Abstract

Pak Chiwŏn’s brush talks with the Qing literati documented in his celebrated travelogue, Yŏrha Ilgi or Jehol Diary, written after his trip to Qing Chengde in 1780 serves not only as a window on particular episodes that took place during important events, but also a wealth of information on Qing society, culture, and, more important, its people’s ideas, understanding, and perspectives on the overall socio-political issues from ethnic discrimination against the Han Chinese to literary inquisition, a severe censorship on writings. This essay focuses on brush talks concerning Tibetan Buddhism and aims to make sense of the Qing literati’s narratives about the Panchen Lama and what Pak Chiwŏn failed to see. A closer look into the brush talks reveals that the Qing subjects from other parts of the empire outside of the Tibetan region were fixated to their own misunderstanding and imaginations on what Tibetan Buddhism could be which they had forged by squeezing it into the framework of existing discourses in their regions of residence.

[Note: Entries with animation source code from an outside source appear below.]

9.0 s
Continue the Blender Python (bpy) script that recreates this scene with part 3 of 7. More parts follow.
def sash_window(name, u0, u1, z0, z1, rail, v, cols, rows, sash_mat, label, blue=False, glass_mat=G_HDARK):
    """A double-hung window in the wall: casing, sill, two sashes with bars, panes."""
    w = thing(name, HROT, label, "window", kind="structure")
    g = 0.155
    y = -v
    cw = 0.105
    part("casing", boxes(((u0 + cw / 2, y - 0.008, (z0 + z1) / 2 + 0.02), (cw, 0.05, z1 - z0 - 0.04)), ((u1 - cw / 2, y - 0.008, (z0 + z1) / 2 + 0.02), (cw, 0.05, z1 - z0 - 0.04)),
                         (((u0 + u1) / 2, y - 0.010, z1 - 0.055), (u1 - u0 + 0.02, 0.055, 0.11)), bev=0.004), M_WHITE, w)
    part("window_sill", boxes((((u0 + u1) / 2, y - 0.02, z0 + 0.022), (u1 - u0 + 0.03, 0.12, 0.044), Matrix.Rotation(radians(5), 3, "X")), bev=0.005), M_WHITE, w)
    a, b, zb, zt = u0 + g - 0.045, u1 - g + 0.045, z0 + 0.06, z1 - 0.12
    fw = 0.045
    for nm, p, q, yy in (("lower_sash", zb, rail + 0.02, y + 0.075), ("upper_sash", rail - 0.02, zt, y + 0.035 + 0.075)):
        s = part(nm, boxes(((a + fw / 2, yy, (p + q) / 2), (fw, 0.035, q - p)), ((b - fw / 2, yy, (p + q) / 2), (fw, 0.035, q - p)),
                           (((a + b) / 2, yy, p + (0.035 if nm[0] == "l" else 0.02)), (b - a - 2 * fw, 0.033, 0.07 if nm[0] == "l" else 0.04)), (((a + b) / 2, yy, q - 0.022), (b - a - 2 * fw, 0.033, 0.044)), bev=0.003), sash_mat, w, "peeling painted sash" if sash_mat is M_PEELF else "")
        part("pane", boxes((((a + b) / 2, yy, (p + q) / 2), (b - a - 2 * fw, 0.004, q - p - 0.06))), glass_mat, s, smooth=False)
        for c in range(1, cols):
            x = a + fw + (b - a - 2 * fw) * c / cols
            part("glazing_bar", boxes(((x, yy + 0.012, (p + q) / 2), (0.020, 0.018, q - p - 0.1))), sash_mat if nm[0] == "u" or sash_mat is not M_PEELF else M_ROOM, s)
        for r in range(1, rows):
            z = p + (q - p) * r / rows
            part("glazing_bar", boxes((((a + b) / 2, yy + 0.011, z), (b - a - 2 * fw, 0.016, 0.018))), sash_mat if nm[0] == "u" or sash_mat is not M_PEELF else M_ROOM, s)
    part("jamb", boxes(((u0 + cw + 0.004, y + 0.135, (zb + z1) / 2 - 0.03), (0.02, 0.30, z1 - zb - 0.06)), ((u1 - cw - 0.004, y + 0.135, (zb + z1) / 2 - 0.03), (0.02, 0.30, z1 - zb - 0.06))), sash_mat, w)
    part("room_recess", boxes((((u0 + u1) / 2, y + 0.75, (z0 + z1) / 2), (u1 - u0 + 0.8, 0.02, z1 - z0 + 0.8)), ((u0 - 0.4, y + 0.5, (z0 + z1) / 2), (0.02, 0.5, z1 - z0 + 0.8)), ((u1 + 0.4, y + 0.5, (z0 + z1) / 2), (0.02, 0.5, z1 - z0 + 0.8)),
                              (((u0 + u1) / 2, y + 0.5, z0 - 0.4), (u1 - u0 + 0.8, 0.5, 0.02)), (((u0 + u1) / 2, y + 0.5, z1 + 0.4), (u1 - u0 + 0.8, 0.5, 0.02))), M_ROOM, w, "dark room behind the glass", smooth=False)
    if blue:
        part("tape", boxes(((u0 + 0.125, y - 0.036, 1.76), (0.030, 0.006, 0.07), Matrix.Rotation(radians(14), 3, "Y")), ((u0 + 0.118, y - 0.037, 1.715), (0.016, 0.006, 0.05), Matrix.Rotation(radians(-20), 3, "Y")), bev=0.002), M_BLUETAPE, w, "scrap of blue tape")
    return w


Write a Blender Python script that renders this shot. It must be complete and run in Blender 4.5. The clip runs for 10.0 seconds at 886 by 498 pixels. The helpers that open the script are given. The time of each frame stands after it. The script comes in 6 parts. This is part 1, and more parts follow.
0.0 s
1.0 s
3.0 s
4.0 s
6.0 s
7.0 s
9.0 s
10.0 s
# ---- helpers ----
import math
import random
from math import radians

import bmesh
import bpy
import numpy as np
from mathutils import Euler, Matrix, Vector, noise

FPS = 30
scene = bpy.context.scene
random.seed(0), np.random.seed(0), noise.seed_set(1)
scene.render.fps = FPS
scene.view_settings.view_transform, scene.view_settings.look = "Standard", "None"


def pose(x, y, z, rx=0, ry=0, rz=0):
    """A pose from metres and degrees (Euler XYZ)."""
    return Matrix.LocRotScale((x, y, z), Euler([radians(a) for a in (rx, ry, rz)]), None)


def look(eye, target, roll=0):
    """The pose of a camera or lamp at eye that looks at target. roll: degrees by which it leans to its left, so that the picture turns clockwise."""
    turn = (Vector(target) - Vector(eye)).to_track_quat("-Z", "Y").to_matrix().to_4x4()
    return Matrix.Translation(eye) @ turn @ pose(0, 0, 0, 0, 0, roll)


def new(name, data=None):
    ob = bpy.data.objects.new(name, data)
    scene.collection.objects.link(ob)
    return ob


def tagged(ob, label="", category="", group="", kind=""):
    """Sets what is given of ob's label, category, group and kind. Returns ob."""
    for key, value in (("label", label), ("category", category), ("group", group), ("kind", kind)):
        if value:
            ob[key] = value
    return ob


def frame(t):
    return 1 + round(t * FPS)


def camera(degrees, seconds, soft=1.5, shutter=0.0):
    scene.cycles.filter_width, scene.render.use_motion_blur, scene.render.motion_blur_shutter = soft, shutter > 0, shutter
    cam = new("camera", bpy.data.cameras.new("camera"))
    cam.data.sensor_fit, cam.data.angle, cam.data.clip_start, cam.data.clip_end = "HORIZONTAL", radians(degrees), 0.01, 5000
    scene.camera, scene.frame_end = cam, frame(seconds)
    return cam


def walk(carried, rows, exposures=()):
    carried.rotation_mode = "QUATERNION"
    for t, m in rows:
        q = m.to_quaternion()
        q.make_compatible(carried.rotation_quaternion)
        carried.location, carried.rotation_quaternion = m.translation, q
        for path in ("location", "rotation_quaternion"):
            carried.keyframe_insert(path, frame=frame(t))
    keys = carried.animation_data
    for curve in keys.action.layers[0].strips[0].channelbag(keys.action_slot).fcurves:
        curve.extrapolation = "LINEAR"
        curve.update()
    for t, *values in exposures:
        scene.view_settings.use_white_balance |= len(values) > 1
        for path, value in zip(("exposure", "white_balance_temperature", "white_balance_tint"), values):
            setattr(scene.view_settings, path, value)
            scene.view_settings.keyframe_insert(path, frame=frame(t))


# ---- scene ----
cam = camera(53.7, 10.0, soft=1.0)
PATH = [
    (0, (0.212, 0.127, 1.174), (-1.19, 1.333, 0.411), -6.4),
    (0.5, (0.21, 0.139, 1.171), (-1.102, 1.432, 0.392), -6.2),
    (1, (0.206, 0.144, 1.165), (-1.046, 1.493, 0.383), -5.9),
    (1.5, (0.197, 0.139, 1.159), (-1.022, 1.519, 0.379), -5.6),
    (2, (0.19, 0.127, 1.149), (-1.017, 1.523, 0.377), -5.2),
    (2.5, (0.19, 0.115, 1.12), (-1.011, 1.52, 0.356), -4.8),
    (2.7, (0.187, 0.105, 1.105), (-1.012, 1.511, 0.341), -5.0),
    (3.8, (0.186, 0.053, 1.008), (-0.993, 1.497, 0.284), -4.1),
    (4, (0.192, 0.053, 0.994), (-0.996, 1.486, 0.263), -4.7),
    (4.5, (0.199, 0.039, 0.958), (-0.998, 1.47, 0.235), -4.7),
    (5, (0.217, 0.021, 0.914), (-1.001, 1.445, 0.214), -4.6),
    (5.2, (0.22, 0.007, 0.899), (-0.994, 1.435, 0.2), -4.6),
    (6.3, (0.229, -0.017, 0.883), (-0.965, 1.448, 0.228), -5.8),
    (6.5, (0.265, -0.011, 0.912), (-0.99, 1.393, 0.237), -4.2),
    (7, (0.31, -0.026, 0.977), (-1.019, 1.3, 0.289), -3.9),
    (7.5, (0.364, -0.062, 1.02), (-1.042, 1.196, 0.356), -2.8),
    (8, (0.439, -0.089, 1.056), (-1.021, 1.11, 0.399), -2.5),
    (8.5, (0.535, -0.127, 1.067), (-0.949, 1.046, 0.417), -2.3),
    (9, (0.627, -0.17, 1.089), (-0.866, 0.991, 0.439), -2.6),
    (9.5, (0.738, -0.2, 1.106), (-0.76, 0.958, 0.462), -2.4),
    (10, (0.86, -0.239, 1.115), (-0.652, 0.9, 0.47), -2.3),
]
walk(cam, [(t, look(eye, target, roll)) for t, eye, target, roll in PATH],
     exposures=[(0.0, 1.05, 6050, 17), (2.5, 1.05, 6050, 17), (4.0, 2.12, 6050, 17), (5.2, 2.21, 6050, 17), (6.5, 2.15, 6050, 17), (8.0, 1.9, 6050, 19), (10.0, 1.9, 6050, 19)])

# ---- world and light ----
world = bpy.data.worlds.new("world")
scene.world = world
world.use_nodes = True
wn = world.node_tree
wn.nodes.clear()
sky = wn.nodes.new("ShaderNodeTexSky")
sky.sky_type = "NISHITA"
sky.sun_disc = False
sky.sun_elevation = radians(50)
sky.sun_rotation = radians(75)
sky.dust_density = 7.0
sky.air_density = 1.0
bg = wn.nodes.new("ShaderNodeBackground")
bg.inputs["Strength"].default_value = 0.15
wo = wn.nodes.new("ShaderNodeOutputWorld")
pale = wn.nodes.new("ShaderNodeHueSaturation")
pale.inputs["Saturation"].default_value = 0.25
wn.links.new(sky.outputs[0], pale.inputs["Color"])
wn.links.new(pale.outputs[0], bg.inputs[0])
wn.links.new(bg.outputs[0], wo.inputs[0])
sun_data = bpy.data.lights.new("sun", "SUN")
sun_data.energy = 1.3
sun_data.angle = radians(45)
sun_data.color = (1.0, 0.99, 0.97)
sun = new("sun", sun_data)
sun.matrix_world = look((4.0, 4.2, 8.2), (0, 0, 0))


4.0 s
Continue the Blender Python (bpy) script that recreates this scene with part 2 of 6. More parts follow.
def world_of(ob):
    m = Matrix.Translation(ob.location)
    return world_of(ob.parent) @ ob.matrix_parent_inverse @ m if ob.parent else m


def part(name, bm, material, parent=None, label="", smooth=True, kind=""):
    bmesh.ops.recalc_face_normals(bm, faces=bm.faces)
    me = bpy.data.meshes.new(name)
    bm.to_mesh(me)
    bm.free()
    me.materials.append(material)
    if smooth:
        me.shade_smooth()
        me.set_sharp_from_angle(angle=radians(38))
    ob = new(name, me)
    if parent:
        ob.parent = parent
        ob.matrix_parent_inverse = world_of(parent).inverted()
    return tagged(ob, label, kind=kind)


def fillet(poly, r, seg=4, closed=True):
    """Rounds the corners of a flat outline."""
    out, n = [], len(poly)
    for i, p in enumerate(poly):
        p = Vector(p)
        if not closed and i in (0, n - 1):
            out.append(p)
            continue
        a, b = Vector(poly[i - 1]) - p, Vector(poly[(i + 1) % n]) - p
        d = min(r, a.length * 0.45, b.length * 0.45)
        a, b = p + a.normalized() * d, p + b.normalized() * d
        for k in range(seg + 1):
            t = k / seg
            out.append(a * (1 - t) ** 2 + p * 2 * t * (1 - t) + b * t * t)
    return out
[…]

However, considering the autonomy exercised by the Qing constituents in buying into such narratives about the Tibetan Buddhism and the Lama, it is worth noting that they were making sense of the Qing emperor’s action on their own terms as his constituents. In this essay, I argue that what Pak Chiwŏn missed when he entertained rumor, myth, legend, and tall tale about the Panchen Lama was that the Qing literati had already made a central space for the Qing emperor in their moral universe.